* [Exercise] Produce an exact transcription of the listing below, omitting the pictures.

* [Available data]
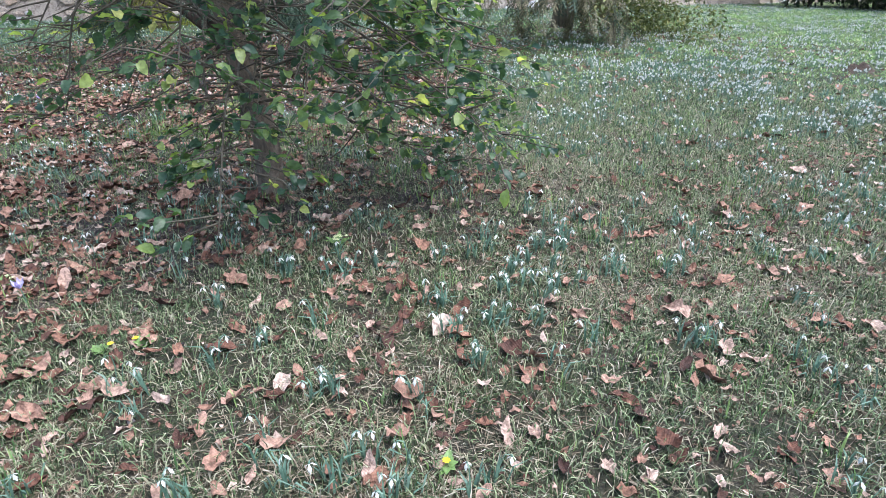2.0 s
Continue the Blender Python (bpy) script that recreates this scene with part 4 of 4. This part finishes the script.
rng = np.random.default_rng(41)
lx, ly = sample(litter_at, -13, 9, -3, 13.5, 1130, rng, 0.0)
size = np.where(rng.random(len(lx)) < 0.97, rng.gamma(6, 0.0075, len(lx)), rng.uniform(0.07, 0.11, len(lx))).clip(0.02, 0.11) * (1 - 0.20 * smooth((ly - 6.0) / 3.0)) * (1 - 0.10 * smooth((lx + 1.8) / 1.5) * smooth((3.0 - ly) / 1.0))
tilt_x, tilt_y = rng.normal(0, 0.22, len(lx)), rng.normal(0, 0.22, len(lx))
lz = ground_z(lx, ly) + 0.006 + 0.016 * rng.random(len(lx)) + 0.03 * size / 0.1 * np.abs(tilt_x)
LT = turns(rng.uniform(0, 6.28, len(lx)), tilt_x, tilt_y, size)
LP = np.stack([lx, ly, lz], -1)
dist = np.minimum(np.hypot(lx + 4.2, ly - 4.4), np.hypot(lx + 0.8, ly - 1.4))
near = np.argsort(dist)[:300]
own = np.zeros(len(lx), bool)
own[near] = True
shape = rng.integers(0, 16, len(lx))
def blade_attribute(me, xyz):
    """Keeps each leaf's own coordinates for its veins."""
    me.attributes.new("blade", 'FLOAT_VECTOR', 'POINT').data.foreach_set("vector", np.asarray(xyz, np.float32).ravel())
    return me


pieces, local = [], []
for s in range(16):
    for fine_leaf in (True, False):
        pick = ~own & (shape == s) & ((dist < 2.5) == fine_leaf)
        lv, lt = dead_leaf(s) if fine_leaf else dead_leaf(s, 1, 9)
        pieces.append(spread(lv, lt, LT[pick], LP[pick]))
        local.append(np.tile(lv, (int(pick.sum()), 1)))
litter = blade_attribute(raw_mesh("leaf_litter", *join(pieces), M_LITTER), np.concatenate(local))
tagged(new("leaf_litter", litter), "carpet of curled dry brown leaves over soil and grass", "leaves", kind="stuff")
LEAF_MESH = []
for s in range(16):
    lv, lt = dead_leaf(s)
    LEAF_MESH.append(blade_attribute(raw_mesh("fallen_leaf", lv, lt, M_LITTER_ONE), lv))
for q in near:
    lf = new("fallen_leaf", LEAF_MESH[shape[q]])
    lf.matrix_basis = Matrix.Translation(LP[q]) @ Matrix([list(r) for r in LT[q]]).to_4x4()
    tagged(lf, "curled dry reddish-brown fallen leaf lying on the ground", "leaf", "fallen leaves")


# ---- broken bits of leaf ----
def bit(seed):
    r = random.Random(seed)
    v = [(r.uniform(-0.1, 0.1), r.uniform(-0.1, 0.1), 0.15)] + [(math.cos(a * 1.571) * r.uniform(0.3, 1.0), math.sin(a * 1.571) * r.uniform(0.2, 0.7), r.uniform(-0.15, 0.3)) for a in range(4)]
    return np.array(v), np.array([(0, 1 + a, 1 + (a + 1) % 4) for a in range(4)])


rng = np.random.default_rng(45)
x, y = sample(lambda a, b: np.clip(0.30 + litter_at(a, b), 0, 1) * (1 - 0.4 * mud_at(a, b)), -9, 2.5, -0.8, 7, 620, rng)
k = len(x)
r = turns(rng.uniform(0, 6.28, k), rng.normal(0, 0.5, k), rng.normal(0, 0.5, k), rng.gamma(3, 0.004, k).clip(0.003, 0.028))
p = np.stack([x, y, ground_z(x, y) + 0.006], -1)
tagged(new("leaf_fragments", raw_mesh("leaf_fragments", *join([spread(*bit(s), r[s::5], p[s::5]) for s in range(5)]), M_LITTER, False)), "small broken bits of brown leaf on the soil", "leaf bits", kind="stuff")


# ---- crumbs of soil ----
def lump(seed):
    r = random.Random(seed)
    v = [(0, 0, 0.6)] + [(math.cos(a * 1.2566) * r.uniform(0.6, 1.1), math.sin(a * 1.2566) * r.uniform(0.6, 1.1), r.uniform(-0.1, 0.35)) for a in range(5)] + [(0, 0, -0.6)]
    t = [(0, 1 + a, 1 + (a + 1) % 5) for a in range(5)] + [(6, 1 + (a + 1) % 5, 1 + a) for a in range(5)]
    return np.array(v), np.array(t)


def crumbs_at(x, y):
    return np.clip(0.55 + 0.45 * mud_at(x, y), 0, 1) * (1 - 0.8 * smooth((lawn_at(x, y) - 0.4) / 0.3)) * smooth((fbm(x, y, 0.3, 121) - 0.25) / 0.3)


rng = np.random.default_rng(42)
x, y = sample(crumbs_at, -9, 1, 1.5, 7.2, 480, rng)
k = len(x)
r = turns(rng.uniform(0, 6.28, k), rng.normal(0, 0.4, k), rng.normal(0, 0.4, k), (rng.gamma(2.2, 0.0042, k) * (1 + 0.2 * mud_at(x, y))).clip(0.003, 0.02))
tagged(new("soil_crumbs", raw_mesh("soil_crumbs", *join([spread(*lump(s), r[s::4], np.stack([x, y, ground_z(x, y) + 0.002], -1)[s::4]) for s in range(4)]), M_CRUMB, False)), "loose crumbs and clods of grey-brown soil", "soil", kind="stuff")


# ---- grass, shoots and bulb foliage ----
def blades(x, y, height, width, bend, rng, base_z=None):
    """Bent tapering blades, three triangles each."""
    k = len(x)
    z = ground_z(x, y) - 0.004
    az, face = rng.uniform(0, 6.28, k), rng.uniform(0, 6.28, k)
    d = np.stack([np.cos(az), np.sin(az), np.zeros(k)], -1)
    s = np.stack([np.cos(face), np.sin(face), np.zeros(k)], -1) * (width / 2)[:, None]
    p = np.stack([x, y, z], -1)
    up = np.array([0, 0, 1.0])
    mid = p + up * (height * 0.55 * (1 - 0.25 * bend))[:, None] + d * (height * 0.22 * bend)[:, None]
    tip = p + up * (height * (1 - 0.62 * bend))[:, None] + d * (height * 0.78 * bend)[:, None]
    v = np.stack([p - s, p + s, mid + s * 0.85, mid - s * 0.85, tip], 1).reshape(-1, 3)
    o = np.arange(k)[:, None, None] * 5
    t = (np.array([(0, 1, 2), (0, 2, 3), (3, 2, 4)])[None] + o).reshape(-1, 3)
    return v, t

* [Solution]
2.0 s
Continue the Blender Python (bpy) script that recreates this scene with part 4 of 4. This part finishes the script.
rng = np.random.default_rng(41)
lx, ly = sample(litter_at, -13, 9, -3, 13.5, 1130, rng, 0.0)
size = np.where(rng.random(len(lx)) < 0.97, rng.gamma(6, 0.0075, len(lx)), rng.uniform(0.07, 0.11, len(lx))).clip(0.02, 0.11) * (1 - 0.20 * smooth((ly - 6.0) / 3.0)) * (1 - 0.10 * smooth((lx + 1.8) / 1.5) * smooth((3.0 - ly) / 1.0))
tilt_x, tilt_y = rng.normal(0, 0.22, len(lx)), rng.normal(0, 0.22, len(lx))
lz = ground_z(lx, ly) + 0.006 + 0.016 * rng.random(len(lx)) + 0.03 * size / 0.1 * np.abs(tilt_x)
LT = turns(rng.uniform(0, 6.28, len(lx)), tilt_x, tilt_y, size)
LP = np.stack([lx, ly, lz], -1)
dist = np.minimum(np.hypot(lx + 4.2, ly - 4.4), np.hypot(lx + 0.8, ly - 1.4))
near = np.argsort(dist)[:300]
own = np.zeros(len(lx), bool)
own[near] = True
shape = rng.integers(0, 16, len(lx))
def blade_attribute(me, xyz):
    """Keeps each leaf's own coordinates for its veins."""
    me.attributes.new("blade", 'FLOAT_VECTOR', 'POINT').data.foreach_set("vector", np.asarray(xyz, np.float32).ravel())
    return me


pieces, local = [], []
for s in range(16):
    for fine_leaf in (True, False):
        pick = ~own & (shape == s) & ((dist < 2.5) == fine_leaf)
        lv, lt = dead_leaf(s) if fine_leaf else dead_leaf(s, 1, 9)
        pieces.append(spread(lv, lt, LT[pick], LP[pick]))
        local.append(np.tile(lv, (int(pick.sum()), 1)))
litter = blade_attribute(raw_mesh("leaf_litter", *join(pieces), M_LITTER), np.concatenate(local))
tagged(new("leaf_litter", litter), "carpet of curled dry brown leaves over soil and grass", "leaves", kind="stuff")
LEAF_MESH = []
for s in range(16):
    lv, lt = dead_leaf(s)
    LEAF_MESH.append(blade_attribute(raw_mesh("fallen_leaf", lv, lt, M_LITTER_ONE), lv))
for q in near:
    lf = new("fallen_leaf", LEAF_MESH[shape[q]])
    lf.matrix_basis = Matrix.Translation(LP[q]) @ Matrix([list(r) for r in LT[q]]).to_4x4()
    tagged(lf, "curled dry reddish-brown fallen leaf lying on the ground", "leaf", "fallen leaves")


# ---- broken bits of leaf ----
def bit(seed):
    r = random.Random(seed)
    v = [(r.uniform(-0.1, 0.1), r.uniform(-0.1, 0.1), 0.15)] + [(math.cos(a * 1.571) * r.uniform(0.3, 1.0), math.sin(a * 1.571) * r.uniform(0.2, 0.7), r.uniform(-0.15, 0.3)) for a in range(4)]
    return np.array(v), np.array([(0, 1 + a, 1 + (a + 1) % 4) for a in range(4)])


rng = np.random.default_rng(45)
x, y = sample(lambda a, b: np.clip(0.30 + litter_at(a, b), 0, 1) * (1 - 0.4 * mud_at(a, b)), -9, 2.5, -0.8, 7, 620, rng)
k = len(x)
r = turns(rng.uniform(0, 6.28, k), rng.normal(0, 0.5, k), rng.normal(0, 0.5, k), rng.gamma(3, 0.004, k).clip(0.003, 0.028))
p = np.stack([x, y, ground_z(x, y) + 0.006], -1)
tagged(new("leaf_fragments", raw_mesh("leaf_fragments", *join([spread(*bit(s), r[s::5], p[s::5]) for s in range(5)]), M_LITTER, False)), "small broken bits of brown leaf on the soil", "leaf bits", kind="stuff")


# ---- crumbs of soil ----
def lump(seed):
    r = random.Random(seed)
    v = [(0, 0, 0.6)] + [(math.cos(a * 1.2566) * r.uniform(0.6, 1.1), math.sin(a * 1.2566) * r.uniform(0.6, 1.1), r.uniform(-0.1, 0.35)) for a in range(5)] + [(0, 0, -0.6)]
    t = [(0, 1 + a, 1 + (a + 1) % 5) for a in range(5)] + [(6, 1 + (a + 1) % 5, 1 + a) for a in range(5)]
    return np.array(v), np.array(t)


def crumbs_at(x, y):
    return np.clip(0.55 + 0.45 * mud_at(x, y), 0, 1) * (1 - 0.8 * smooth((lawn_at(x, y) - 0.4) / 0.3)) * smooth((fbm(x, y, 0.3, 121) - 0.25) / 0.3)


rng = np.random.default_rng(42)
x, y = sample(crumbs_at, -9, 1, 1.5, 7.2, 480, rng)
k = len(x)
r = turns(rng.uniform(0, 6.28, k), rng.normal(0, 0.4, k), rng.normal(0, 0.4, k), (rng.gamma(2.2, 0.0042, k) * (1 + 0.2 * mud_at(x, y))).clip(0.003, 0.02))
tagged(new("soil_crumbs", raw_mesh("soil_crumbs", *join([spread(*lump(s), r[s::4], np.stack([x, y, ground_z(x, y) + 0.002], -1)[s::4]) for s in range(4)]), M_CRUMB, False)), "loose crumbs and clods of grey-brown soil", "soil", kind="stuff")


# ---- grass, shoots and bulb foliage ----
def blades(x, y, height, width, bend, rng, base_z=None):
    """Bent tapering blades, three triangles each."""
    k = len(x)
    z = ground_z(x, y) - 0.004
    az, face = rng.uniform(0, 6.28, k), rng.uniform(0, 6.28, k)
    d = np.stack([np.cos(az), np.sin(az), np.zeros(k)], -1)
    s = np.stack([np.cos(face), np.sin(face), np.zeros(k)], -1) * (width / 2)[:, None]
    p = np.stack([x, y, z], -1)
    up = np.array([0, 0, 1.0])
    mid = p + up * (height * 0.55 * (1 - 0.25 * bend))[:, None] + d * (height * 0.22 * bend)[:, None]
    tip = p + up * (height * (1 - 0.62 * bend))[:, None] + d * (height * 0.78 * bend)[:, None]
    v = np.stack([p - s, p + s, mid + s * 0.85, mid - s * 0.85, tip], 1).reshape(-1, 3)
    o = np.arange(k)[:, None, None] * 5
    t = (np.array([(0, 1, 2), (0, 2, 3), (3, 2, 4)])[None] + o).reshape(-1, 3)
    return v, t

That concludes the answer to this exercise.